What is a Diamond School?

By Independent School Parent | Wed 23rd Jan 2019


https://www.independentschoolparent.com/school/what-is-a-diamond-school/

Credit: New Hall School, Essex

In a diamond school, children are educated in co-educational classes up to age 11 and again at sixth form. However, from 11 to 16-years-old they are taught in single-sex classes. Here, Katherine Jeffrey, Principal of New Hall School, discusses everything there is to know about this school model.

Diamond school’s use this mixed model because girls seem to perform better academically in girls-only schools, while boys appear to benefit more from co-education. The diamond model provides the opportunity to combine the academic benefits of single-sex education with the social advantages of co-education.

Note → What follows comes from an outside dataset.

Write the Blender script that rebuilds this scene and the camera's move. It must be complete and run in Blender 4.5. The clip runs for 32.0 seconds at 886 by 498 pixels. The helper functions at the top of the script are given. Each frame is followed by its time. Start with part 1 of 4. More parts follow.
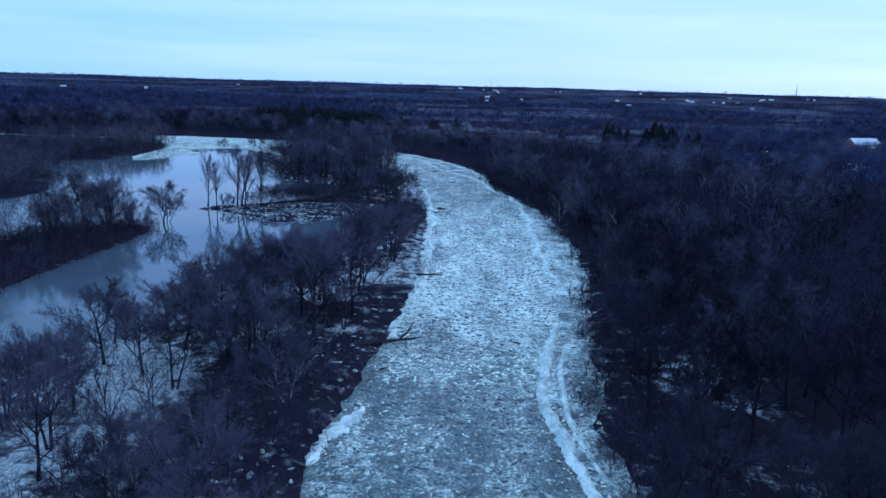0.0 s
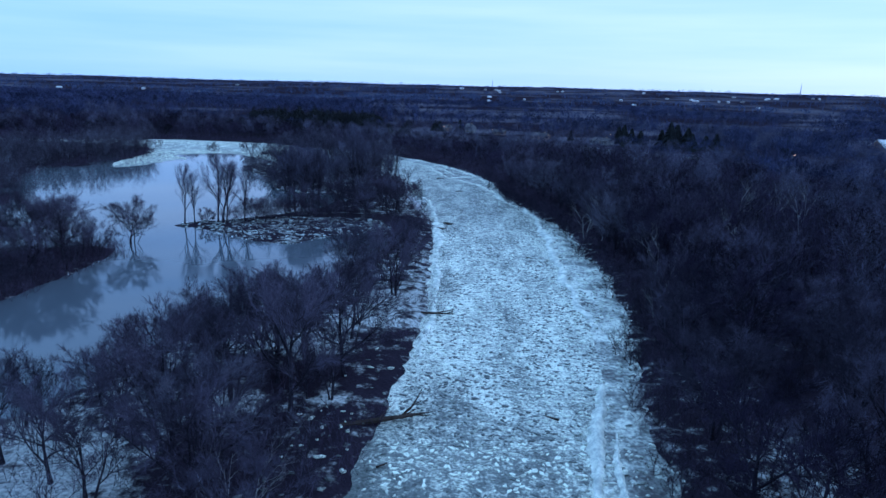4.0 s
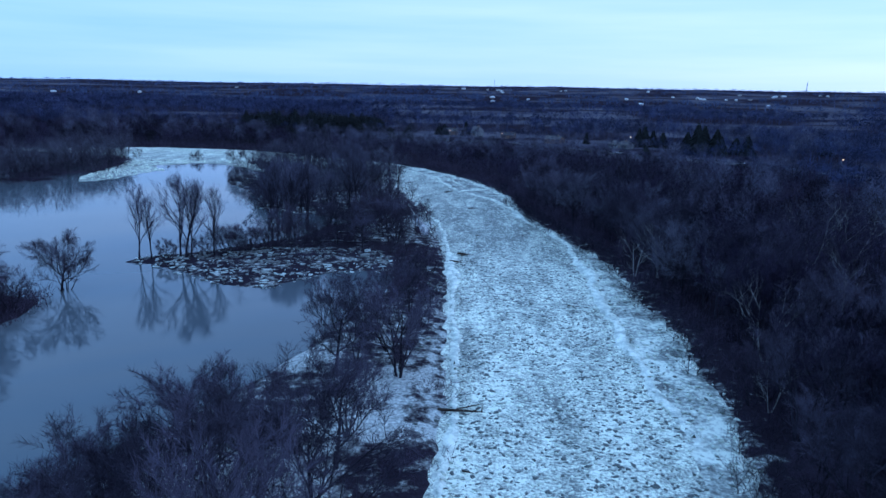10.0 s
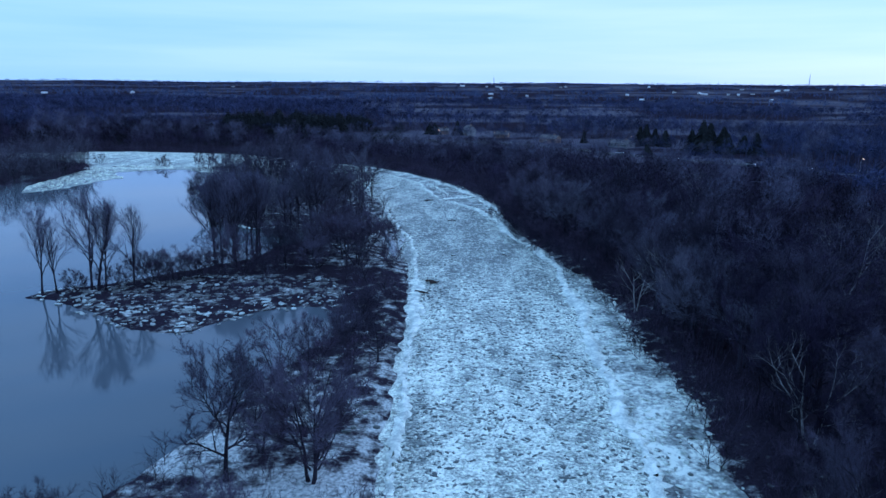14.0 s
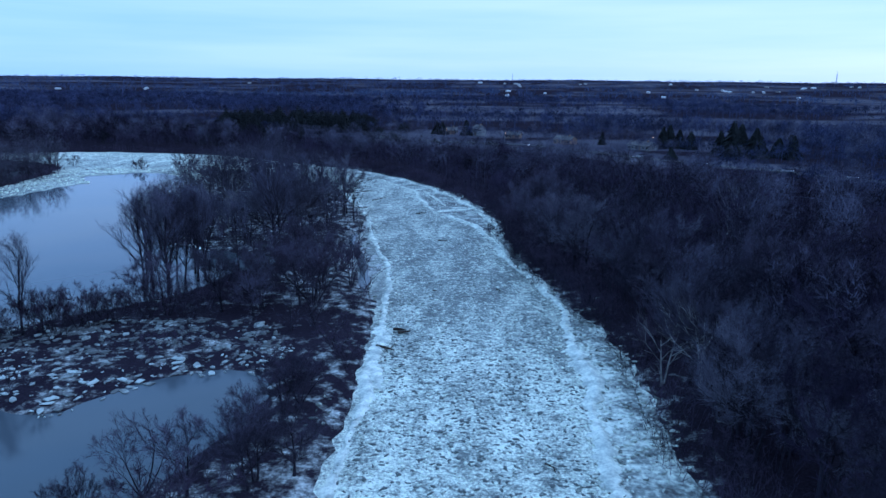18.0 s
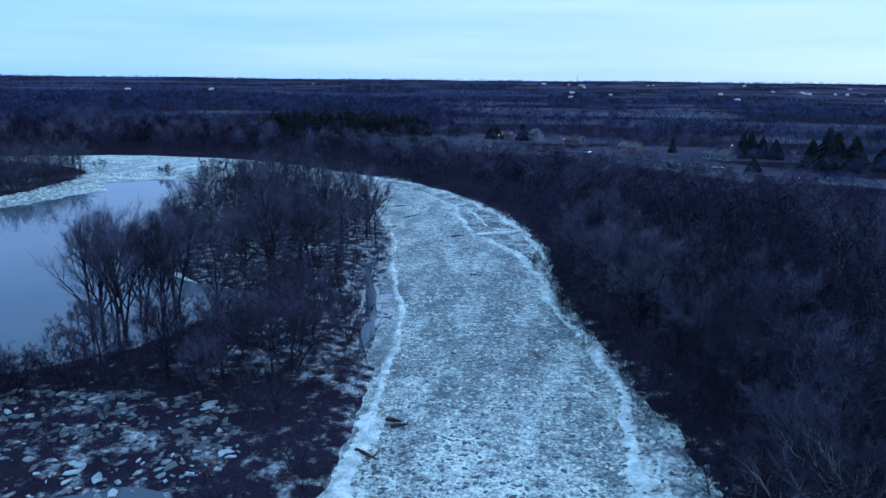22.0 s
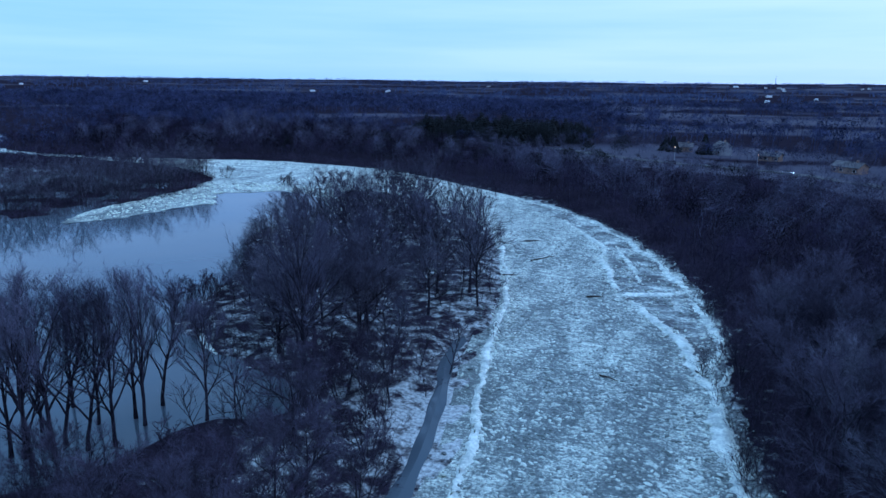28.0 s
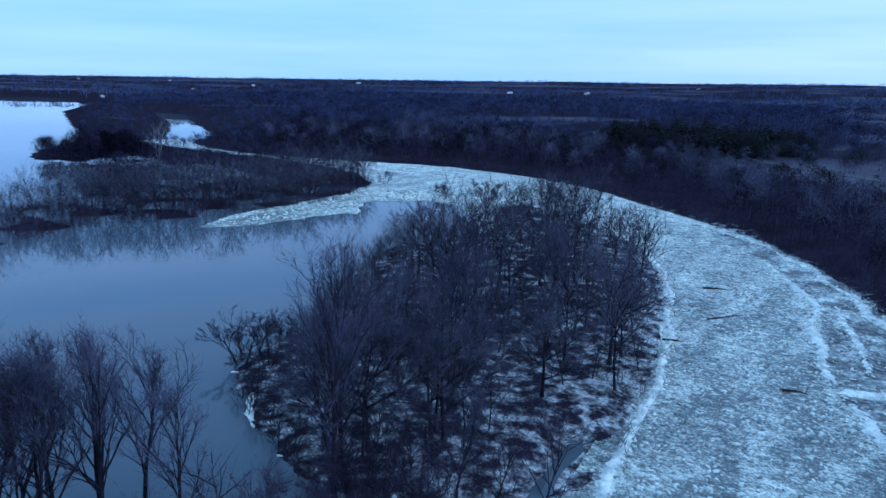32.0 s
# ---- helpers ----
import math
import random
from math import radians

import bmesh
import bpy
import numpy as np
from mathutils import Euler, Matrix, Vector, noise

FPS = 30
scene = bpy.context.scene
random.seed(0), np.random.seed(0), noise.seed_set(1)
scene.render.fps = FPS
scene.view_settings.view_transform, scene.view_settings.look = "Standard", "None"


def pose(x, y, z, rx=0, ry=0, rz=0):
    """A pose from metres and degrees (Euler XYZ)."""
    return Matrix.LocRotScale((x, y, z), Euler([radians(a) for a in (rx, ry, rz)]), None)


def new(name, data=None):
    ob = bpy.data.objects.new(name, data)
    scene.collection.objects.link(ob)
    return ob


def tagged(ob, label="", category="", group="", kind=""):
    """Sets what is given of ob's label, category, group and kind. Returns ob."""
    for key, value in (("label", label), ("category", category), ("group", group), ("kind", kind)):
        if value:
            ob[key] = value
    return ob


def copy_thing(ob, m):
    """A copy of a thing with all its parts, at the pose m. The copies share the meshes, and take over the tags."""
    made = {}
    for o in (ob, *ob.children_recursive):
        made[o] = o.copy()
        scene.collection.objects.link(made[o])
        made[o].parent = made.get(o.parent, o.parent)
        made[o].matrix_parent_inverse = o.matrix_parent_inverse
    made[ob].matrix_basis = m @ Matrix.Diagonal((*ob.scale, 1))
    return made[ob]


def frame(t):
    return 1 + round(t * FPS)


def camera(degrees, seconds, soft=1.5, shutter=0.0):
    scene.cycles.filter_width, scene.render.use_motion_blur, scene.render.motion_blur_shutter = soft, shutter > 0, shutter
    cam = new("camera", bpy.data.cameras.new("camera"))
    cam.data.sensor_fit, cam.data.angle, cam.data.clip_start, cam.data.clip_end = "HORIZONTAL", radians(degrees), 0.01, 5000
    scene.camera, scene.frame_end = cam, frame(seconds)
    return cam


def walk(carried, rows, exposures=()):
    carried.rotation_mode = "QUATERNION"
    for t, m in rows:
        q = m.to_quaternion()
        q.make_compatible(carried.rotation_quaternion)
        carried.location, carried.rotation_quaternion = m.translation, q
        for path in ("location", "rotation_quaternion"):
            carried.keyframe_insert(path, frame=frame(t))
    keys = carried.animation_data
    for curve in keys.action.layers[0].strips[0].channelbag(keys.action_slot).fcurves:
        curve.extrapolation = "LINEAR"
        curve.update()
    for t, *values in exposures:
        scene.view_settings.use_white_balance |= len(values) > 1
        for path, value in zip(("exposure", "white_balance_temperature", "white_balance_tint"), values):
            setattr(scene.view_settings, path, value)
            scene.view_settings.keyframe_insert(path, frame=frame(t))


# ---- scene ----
cam = camera(65.9, 32.0)
METRES, EYE, TILT, LEAN, TURN = 247.07, 42.0, 0.0, 0.0, 0.0
ROWS = [
    (0.0, 0.0, 0.0, 0.0, 0.43, -13.4, -1.81),
    (0.5, -0.0009, 0.014, -0.0001, 0.43, -13.39, -1.79),
    (1.0, -0.0018, 0.0271, -0.0001, 0.43, -13.39, -1.77),
    (1.5, -0.0028, 0.0411, -0.0002, 0.44, -13.4, -1.75),
    (2.0, -0.0039, 0.0549, -0.0002, 0.44, -13.41, -1.73),
    (2.5, -0.0049, 0.0689, -0.0003, 0.46, -13.41, -1.7),
    (3.0, -0.0059, 0.0827, -0.0004, 0.47, -13.41, -1.67),
    (3.5, -0.007, 0.0966, -0.0005, 0.49, -13.4, -1.65),
    (5.5, -0.0128, 0.1493, 0.0001, 0.5, -13.43, -1.62),
    (6.0, -0.0143, 0.1628, 0.0, 0.51, -13.42, -1.61),
    (6.5, -0.0158, 0.1762, -0.0001, 0.52, -13.44, -1.6),
    (7.0, -0.0173, 0.1897, -0.0002, 0.54, -13.45, -1.58),
    (7.5, -0.0187, 0.2031, -0.0004, 0.56, -13.45, -1.56),
    (8.0, -0.0203, 0.2164, -0.0004, 0.58, -13.45, -1.56),
    (8.5, -0.0217, 0.2295, -0.0005, 0.59, -13.45, -1.47),
    (9.0, -0.0227, 0.2427, -0.0004, 0.59, -13.43, -1.38),
    (9.5, -0.0226, 0.2558, -0.0003, 0.58, -13.4, -1.23),
    (10.0, -0.0213, 0.269, -0.0005, 0.58, -13.37, -1.11),
    (10.5, -0.0191, 0.2822, -0.0008, 0.58, -13.34, -0.99),
    (11.0, -0.0159, 0.2954, -0.0008, 0.6, -13.34, -0.85),
    (11.5, -0.0124, 0.3087, -0.0007, 0.61, -13.37, -0.8),
    (12.0, -0.0083, 0.3226, -0.0007, 0.62, -13.41, -0.71),
    (12.5, -0.0039, 0.3369, -0.001, 0.63, -13.43, -0.67),
    (13.0, 0.0003, 0.3515, -0.0008, 0.62, -13.49, -0.6),
    (13.5, 0.0051, 0.3665, -0.0007, 0.62, -13.53, -0.49),
    (14.0, 0.0096, 0.3821, -0.0007, 0.61, -13.58, -0.54),
    (14.5, 0.0143, 0.398, -0.0006, 0.62, -13.63, -0.5),
    (16.5, 0.0296, 0.4637, -0.0013, 1.36, -13.78, -0.57),
    (17.0, 0.0329, 0.4803, -0.0011, 1.67, -13.83, -0.61),
    (17.5, 0.0363, 0.4973, -0.0013, 1.99, -13.84, -0.66),
    (18.0, 0.0392, 0.5141, -0.0013, 2.18, -13.85, -0.66),
    (18.5, 0.042, 0.5313, -0.0014, 2.45, -13.89, -0.67),
    (19.0, 0.0447, 0.5483, -0.0016, 2.79, -13.87, -0.67),
    (19.5, 0.0471, 0.565, -0.0016, 3.26, -13.88, -0.67),
    (20.0, 0.0493, 0.5819, -0.0017, 3.91, -13.87, -0.71),
    (20.5, 0.0514, 0.5987, -0.0017, 4.57, -13.86, -0.72),
    (21.0, 0.0535, 0.6154, -0.0016, 5.28, -13.84, -0.72),
    (21.5, 0.0552, 0.6325, -0.0018, 6.32, -13.84, -0.73),
    (22.0, 0.0569, 0.6496, -0.002, 7.37, -13.83, -0.74),
    (22.5, 0.0586, 0.6664, -0.0018, 8.5, -13.85, -0.71),
    (23.0, 0.0597, 0.6834, -0.0019, 9.56, -13.86, -0.73),
    (23.5, 0.0608, 0.7004, -0.0018, 10.62, -13.85, -0.71),
    (24.0, 0.0613, 0.7174, -0.0017, 11.71, -13.85, -0.77),
    (24.5, 0.062, 0.7345, -0.0021, 13.0, -13.83, -0.75),
    (25.0, 0.0623, 0.7518, -0.0021, 14.26, -13.85, -0.75),
    (25.5, 0.0622, 0.7688, -0.0023, 15.65, -13.83, -0.77),
    (26.0, 0.062, 0.7861, -0.0025, 17.0, -13.82, -0.75),
    (26.5, 0.0614, 0.8033, -0.0029, 18.41, -13.8, -0.78),
    (28.5, 0.0584, 0.8692, -0.0022, 22.88, -13.81, -0.74),
    (29.0, 0.0568, 0.8861, -0.0023, 24.0, -13.8, -0.75),
    (29.5, 0.0551, 0.9031, -0.0026, 25.54, -13.76, -0.79),
    (30.0, 0.0529, 0.9202, -0.0026, 27.87, -13.8, -0.79),
    (30.5, 0.0509, 0.9373, -0.0027, 30.39, -13.81, -0.78),
    (31.0, 0.0481, 0.9542, -0.0031, 33.18, -13.82, -0.82),
    (31.5, 0.0452, 0.9714, -0.0036, 35.88, -13.82, -0.84),
    (32.0, 0.0416, 0.9885, -0.0037, 38.29, -13.85, -0.78),
]
walk(cam, [(t, pose(0, 0, EYE, TILT, LEAN, TURN) @ pose(METRES * x, METRES * y, METRES * z, 90 + pitch, roll, yaw)) for t, x, y, z, yaw, pitch, roll in ROWS], [(0.0, 0.0, 4070, 15), (32.0, 0.0, 4070, 15)])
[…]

The main benefits of five years of single-sex teaching derive from the ability to tailor pastoral and academic provision more sensitively and expertly to the needs of young people going through the physical and social upheaval of adolescence. Young teenagers are liberated from the negative peer pressure of having to perform in mixed classes.

The successful creation of a diamond model at New Hall School, Essex, resulted in the school being awarded The Independent Schools Award for Outstanding Strategic Initiative in 2011. New Hall was the first independent girls’ school to adopt this approach and the only Catholic school to do so. Since 2005, the school roll has grown from 580 students to 1,150 today, with a gender ratio of 50:50 from 2010.

Parents often ask how New Hall has changed since taking senior boys. All the major changes have been positive. In particular, the emphasis on team sports that came with the arrival of boys has transformed the sporting life of the school. Girls quickly became jealous of the team spirit, and regional and national success of the boys.

The result has been the meteoric rise of girls’ sports team, alongside the outstanding achievements of the boys. Girls have become more competitive in other areas, without this changing the overall community ethos of the school and academic standards have continued to go from strength to strength.